The artworks were big blanket-like knits in dingy colours, with dividing lines that made them look like brick walls (think Pink Floyd album covers), and with graffiti-like Russian words in bright wools sewn on. Slogan type words, only backwards, or upside down, or altered; or swearword type words.
On another wall there were some neatly crocheted multi-coloured shapes – the kind of sweet table-mat thing you can imagine a granny with a slightly wonky sense of colour working, over a nice cup of tea. But these shapes were Russian letters, and the letters were strung together in more words, and, again, they were quite subversive, altered, wrong versions of Soviet slogans.
It was definitely confusing to see all those very butch power words – the shorthand script of the Soviet elite who, in their 70 years in power, gave us Stalin and the Gulag and millions of deaths, and the brutal vocabulary of choice of the violent Russian underworld that flourished under them – re-rendered here in neat, fluffy, well finished plain-and-purl-and-a-bit-of-embroidery. If you ever wanted an illustration of the feminisation of history, this was it.
It was only after the talk was over, and I turned round and noticed the quietest exhibit of all, at the back of the hall, that I actually burst out laughing.
This one was a large white lacy oblong, with frilly edges – the kind of cosy, conservative decorative item one might expect to find on a wire, not quite covering a cobwebby dacha window somewhere, with snow outside and whichever kindly auntie had done the crocheting glancing proudly round at it as she passed more tea (possibly from a samovar). It looked the concentrated essence of a particular kind of Russian innocence – the get-away-from-politics-to-the-simple-life mood that makes country weekends in those little wooden houses so enchanting. At least, it looked that way until you looked more closely and saw, all mixed up with the intricate patterns, that its main decorative feature was the – wildly inappropriate - great shouty Soviet propaganda word, PRAVDA (TRUTH), also the name of the main Soviet-era newspaper, followed by a disconcerting question mark.
The pieces, it turns out, are the work of a young Moscow artist called Olga Bozhko.
“The works for installation were knitted by hand - a symbolically soft and feminine medium. The large size of the works imply a considerable investment of labour and time: we usually associate this type of labour with domestic craft, which sets out to ‘wrap’ home life in comforting, soft hand-made material. But the images and particularly the inscriptions on the works are unsettling. Some of them imitate brick walls covered with angry graffiti, others - net curtains - but with slogans woven in to them. In the context of the elegant early Georgian architecture of Pushkin House, they turn into politically-charged comments on the past and present of Russia.”
The one that struck me most wasn’t in the room at all. It was at the bottom of the stairwell.
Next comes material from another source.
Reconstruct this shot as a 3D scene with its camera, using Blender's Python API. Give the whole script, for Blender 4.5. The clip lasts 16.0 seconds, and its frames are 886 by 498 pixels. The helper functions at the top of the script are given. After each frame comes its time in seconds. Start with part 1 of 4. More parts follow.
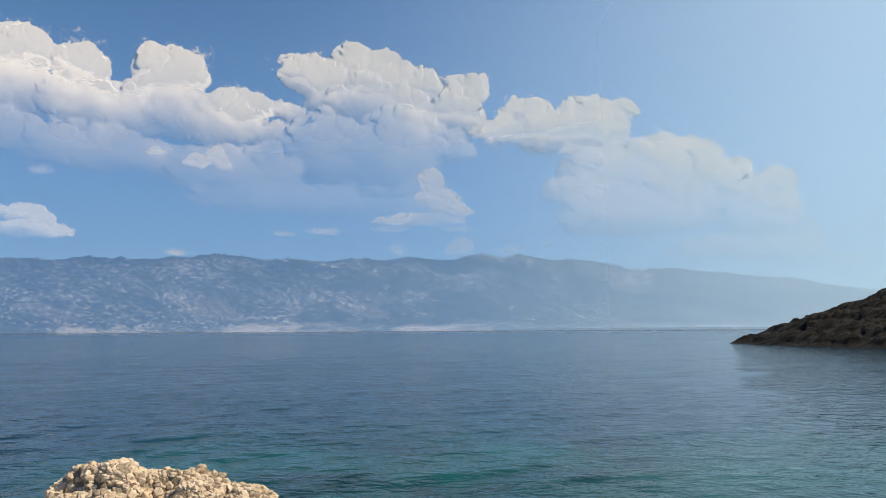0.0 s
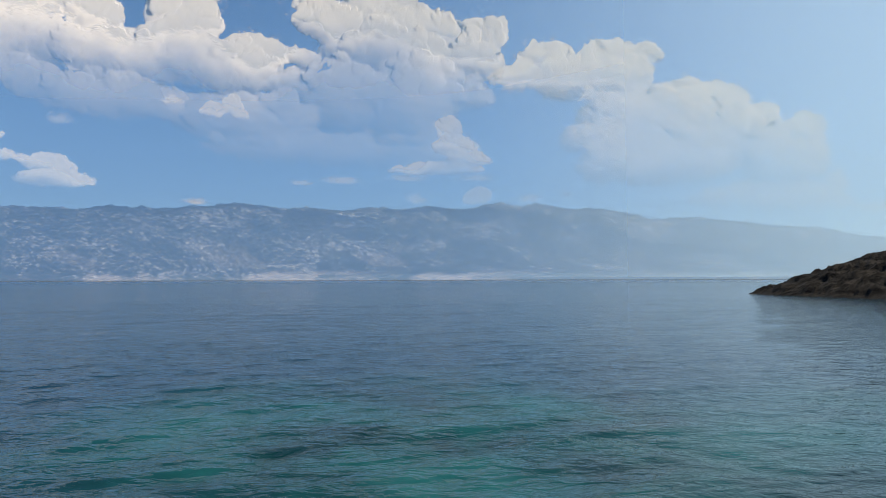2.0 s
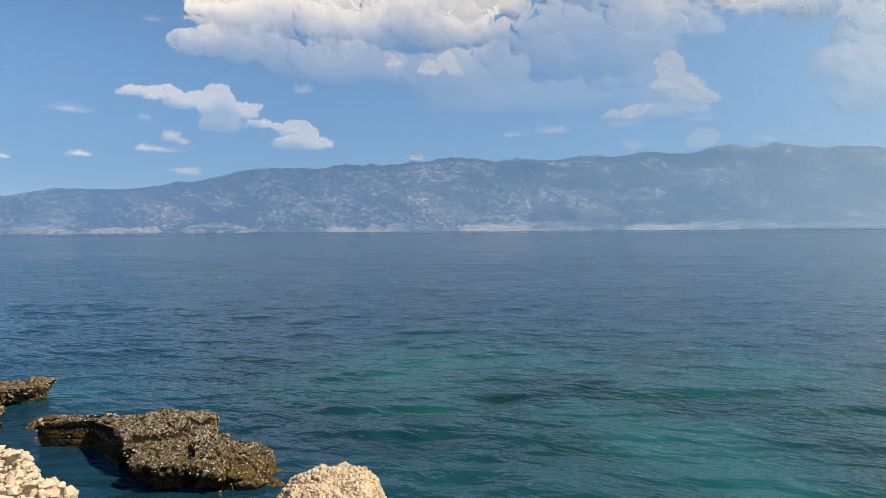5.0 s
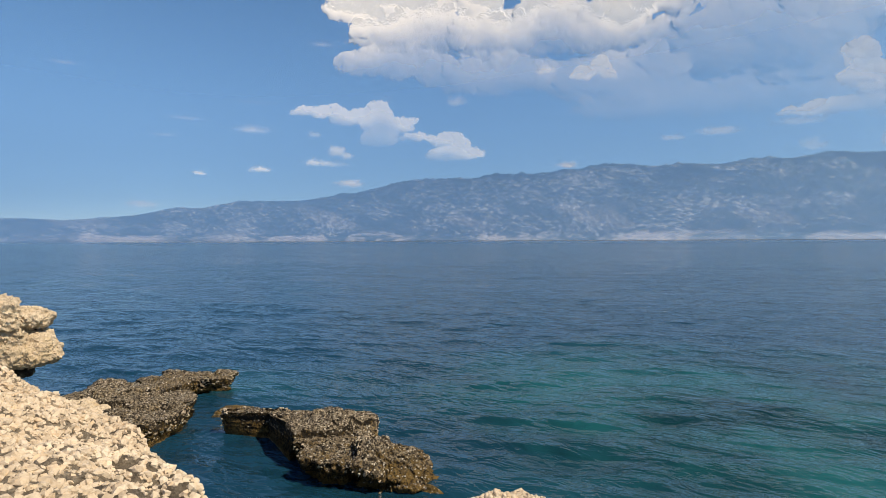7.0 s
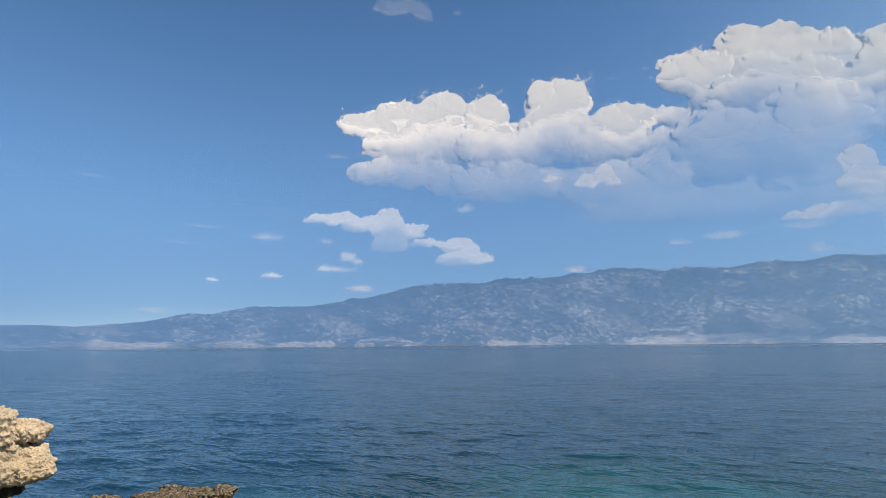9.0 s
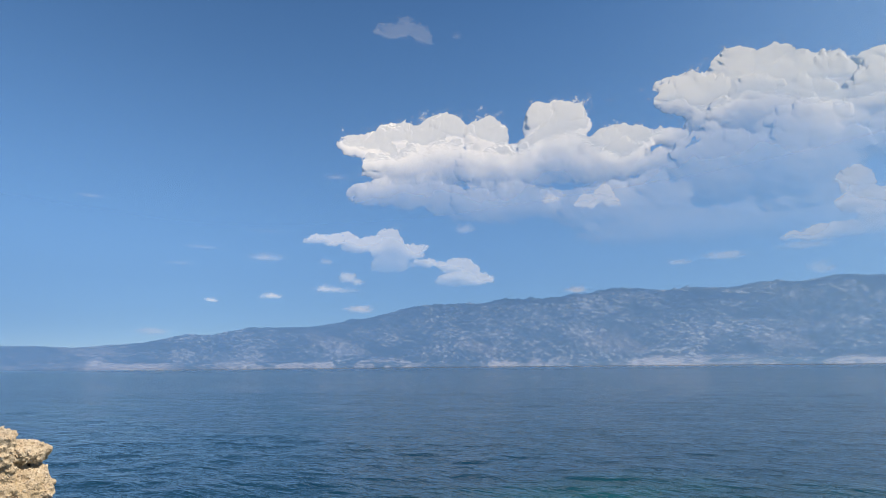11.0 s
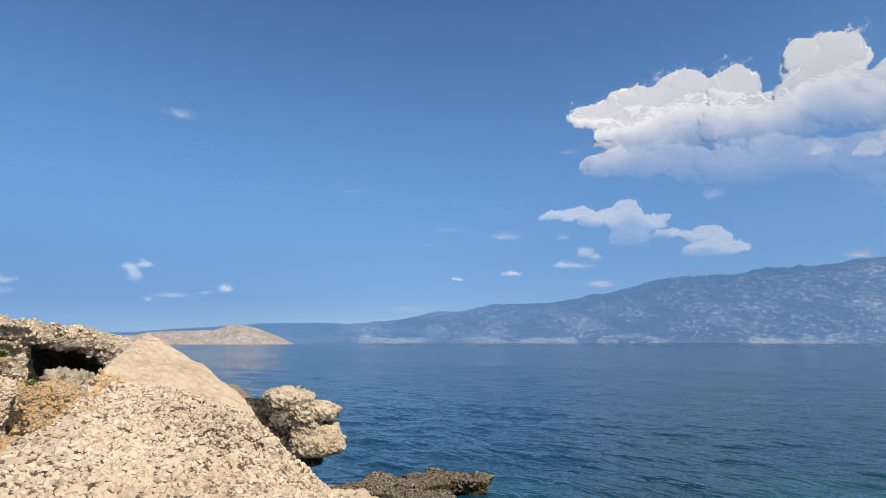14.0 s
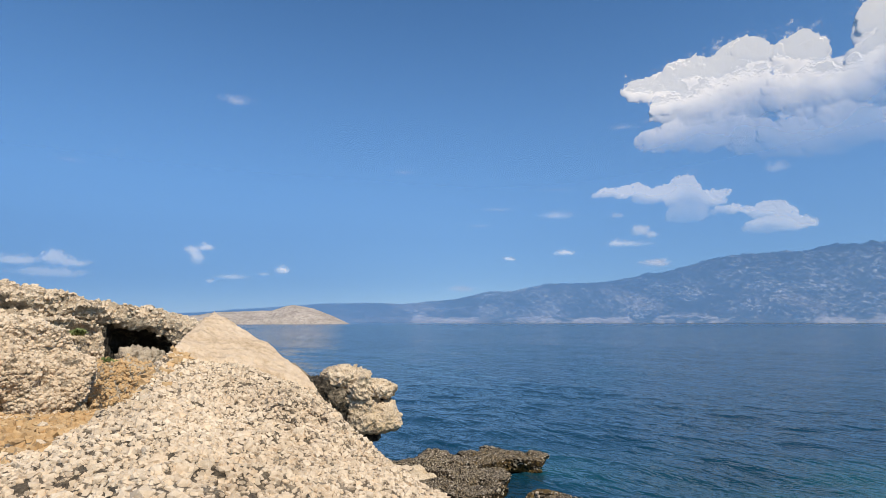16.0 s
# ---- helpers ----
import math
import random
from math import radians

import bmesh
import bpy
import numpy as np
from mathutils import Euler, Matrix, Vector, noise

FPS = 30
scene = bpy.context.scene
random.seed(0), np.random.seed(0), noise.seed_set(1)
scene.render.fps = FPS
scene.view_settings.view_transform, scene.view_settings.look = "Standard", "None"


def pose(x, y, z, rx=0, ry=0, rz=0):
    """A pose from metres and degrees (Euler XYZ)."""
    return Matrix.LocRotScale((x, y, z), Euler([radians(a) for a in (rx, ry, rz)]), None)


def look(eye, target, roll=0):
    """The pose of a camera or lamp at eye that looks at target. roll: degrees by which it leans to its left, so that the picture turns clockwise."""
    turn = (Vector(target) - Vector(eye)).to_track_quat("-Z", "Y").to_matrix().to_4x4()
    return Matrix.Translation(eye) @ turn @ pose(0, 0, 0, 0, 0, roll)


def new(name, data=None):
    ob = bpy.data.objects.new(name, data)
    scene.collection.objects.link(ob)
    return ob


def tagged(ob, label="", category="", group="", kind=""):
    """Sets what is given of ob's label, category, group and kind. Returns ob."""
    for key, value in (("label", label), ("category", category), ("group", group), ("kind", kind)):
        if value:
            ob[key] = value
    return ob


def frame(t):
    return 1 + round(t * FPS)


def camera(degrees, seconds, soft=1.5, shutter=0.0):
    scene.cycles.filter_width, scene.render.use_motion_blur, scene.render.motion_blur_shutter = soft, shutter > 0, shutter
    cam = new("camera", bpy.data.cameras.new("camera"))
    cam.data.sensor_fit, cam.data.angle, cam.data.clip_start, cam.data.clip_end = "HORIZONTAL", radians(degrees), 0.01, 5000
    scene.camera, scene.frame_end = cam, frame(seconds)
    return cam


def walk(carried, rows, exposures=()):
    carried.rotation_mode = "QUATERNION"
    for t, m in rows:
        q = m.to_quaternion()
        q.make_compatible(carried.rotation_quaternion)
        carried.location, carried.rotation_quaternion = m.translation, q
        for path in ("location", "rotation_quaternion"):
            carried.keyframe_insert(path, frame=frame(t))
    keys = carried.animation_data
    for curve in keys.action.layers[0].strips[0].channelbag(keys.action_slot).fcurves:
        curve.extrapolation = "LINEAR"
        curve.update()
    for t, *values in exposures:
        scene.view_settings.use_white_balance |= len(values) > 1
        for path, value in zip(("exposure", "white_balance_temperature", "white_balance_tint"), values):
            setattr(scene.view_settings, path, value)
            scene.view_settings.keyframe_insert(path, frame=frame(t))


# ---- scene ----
# ---- camera and walk ----
cam = camera(72.2, 16.0, soft=0.6)
# seconds, eye x y z, yaw to the left, pitch up, roll
ROWS = [
    (0.0, 0.000, 0.000, 3.360, 0.00, 7.61, 0.34),
    (0.4, -0.006, 0.002, 3.430, 0.36, 5.55, 0.31),
    (0.5, -0.008, 0.003, 3.455, 0.45, 5.14, 0.30),
    (1.0, -0.026, 0.010, 3.555, 0.79, 3.76, 0.21),
    (1.5, -0.048, 0.022, 3.580, 1.09, 3.11, 0.17),
    (2.0, -0.070, 0.035, 3.580, 1.62, 2.81, 0.15),
    (2.5, -0.098, 0.051, 3.575, 3.49, 2.95, 0.12),
    (3.0, -0.134, 0.074, 3.566, 5.31, 2.37, 0.11),
    (3.5, -0.164, 0.093, 3.560, 7.74, 0.29, 0.07),
    (4.0, -0.175, 0.105, 3.565, 10.57, -0.58, 0.11),
    (4.5, -0.200, 0.125, 3.582, 14.72, -1.18, 0.19),
    (5.0, -0.279, 0.180, 3.596, 21.39, -1.75, 0.36),
    (5.2, -0.309, 0.198, 3.596, 23.72, -1.89, 0.42),
    (7.3, -0.555, 0.409, 3.558, 36.05, -0.50, 0.40),
    (7.5, -0.556, 0.417, 3.558, 36.24, -0.07, 0.48),
    (8.0, -0.556, 0.430, 3.566, 36.45, 2.17, 0.55),
    (8.5, -0.540, 0.432, 3.578, 36.47, 6.20, 0.72),
    (9.0, -0.532, 0.420, 3.588, 36.40, 8.99, 0.45),
    (9.2, -0.531, 0.418, 3.588, 36.39, 9.61, 0.48),
    (11.3, -0.552, 0.395, 3.570, 36.54, 11.10, 0.55),
    (11.5, -0.565, 0.394, 3.566, 38.03, 11.06, 0.32),
    (12.0, -0.625, 0.412, 3.562, 48.06, 10.54, -0.68),
    (12.5, -0.656, 0.419, 3.562, 54.85, 9.99, -0.67),
    (13.0, -0.670, 0.422, 3.561, 57.40, 9.47, -0.32),
    (13.5, -0.673, 0.424, 3.562, 58.10, 9.07, -0.11),
    (14.0, -0.672, 0.424, 3.563, 58.64, 8.74, 0.00),
    (14.5, -0.672, 0.420, 3.565, 59.61, 8.40, 0.03),
    (15.0, -0.674, 0.416, 3.565, 61.14, 8.01, 0.00),
    (15.5, -0.676, 0.413, 3.563, 62.71, 7.47, 0.00),
    (16.0, -0.683, 0.413, 3.559, 63.53, 6.87, 0.05),
]
walk(cam, [(t, pose(x, y, z, 90 + p, r, w)) for t, x, y, z, w, p, r in ROWS],
     exposures=[(0.0, 0.0, 7350, 9), (3.0, 0.0, 7450, 9), (4.0, 0.15, 7550, 9), (4.5, 0.14, 7600, 9), (5.0, 0.09, 7600, 9), (7.5, 0.0, 7250, 9), (9.0, 0.0, 7050, 9), (12.0, 0.0, 6750, 9), (16.0, -0.03, 6550, 9)])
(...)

The inscription Bozhko has snuck into the middle of the net looks and sounds like the heroic early Soviet propaganda slogan, “Raby Ne My” – “We Are No Slaves”. Between 1917 and the onset of perestroika in the mid-1980s, this phrase always featured in the Soviet primary school literacy programme and as a result resonates today with generations of Russian-speakers.
By now, though, I knew better than to take Bozhko’s slogans at face value. So I looked again. Sure enough, she’d changed a few letters to give a very different message, “Ryby Nemy”, or “Fish Are Dumb” – the title of her exhibition.
“This play on words,” Pushkin House’s gloss on the show says, “shows how very subtle changes can disarm (and in fact then re-arm) a powerful propagandistic message. To Russian ears, the phrase ‘We are no slaves’ is associated with one of the grand ideological narratives of the last century; ‘fishes are dumb’ may be read factually or of course as a metaphor for silent shoals of people caught in nets of government propaganda.”
“I like these,” I said, with growing fellow-feeling. Bozhko seemed so clearly the visual equivalent of so many female historical novelists today – cleverly re-examining the past, using new methods and materials and values, emphasising some things more and de-emphasising others, poking a bit of quiet fun at some of the sacred cows of tradition, and generally filling in the gaps left by the male academicians who did the writing first time round.
“I don’t,” the man sitting next to me replied, in cross David Starkey style. “I decided that before you got here.”
But you might enjoy Bozhko's mocking girl challenge to the orthodoxies of modern Russian history if you are open-minded. Even if you're male.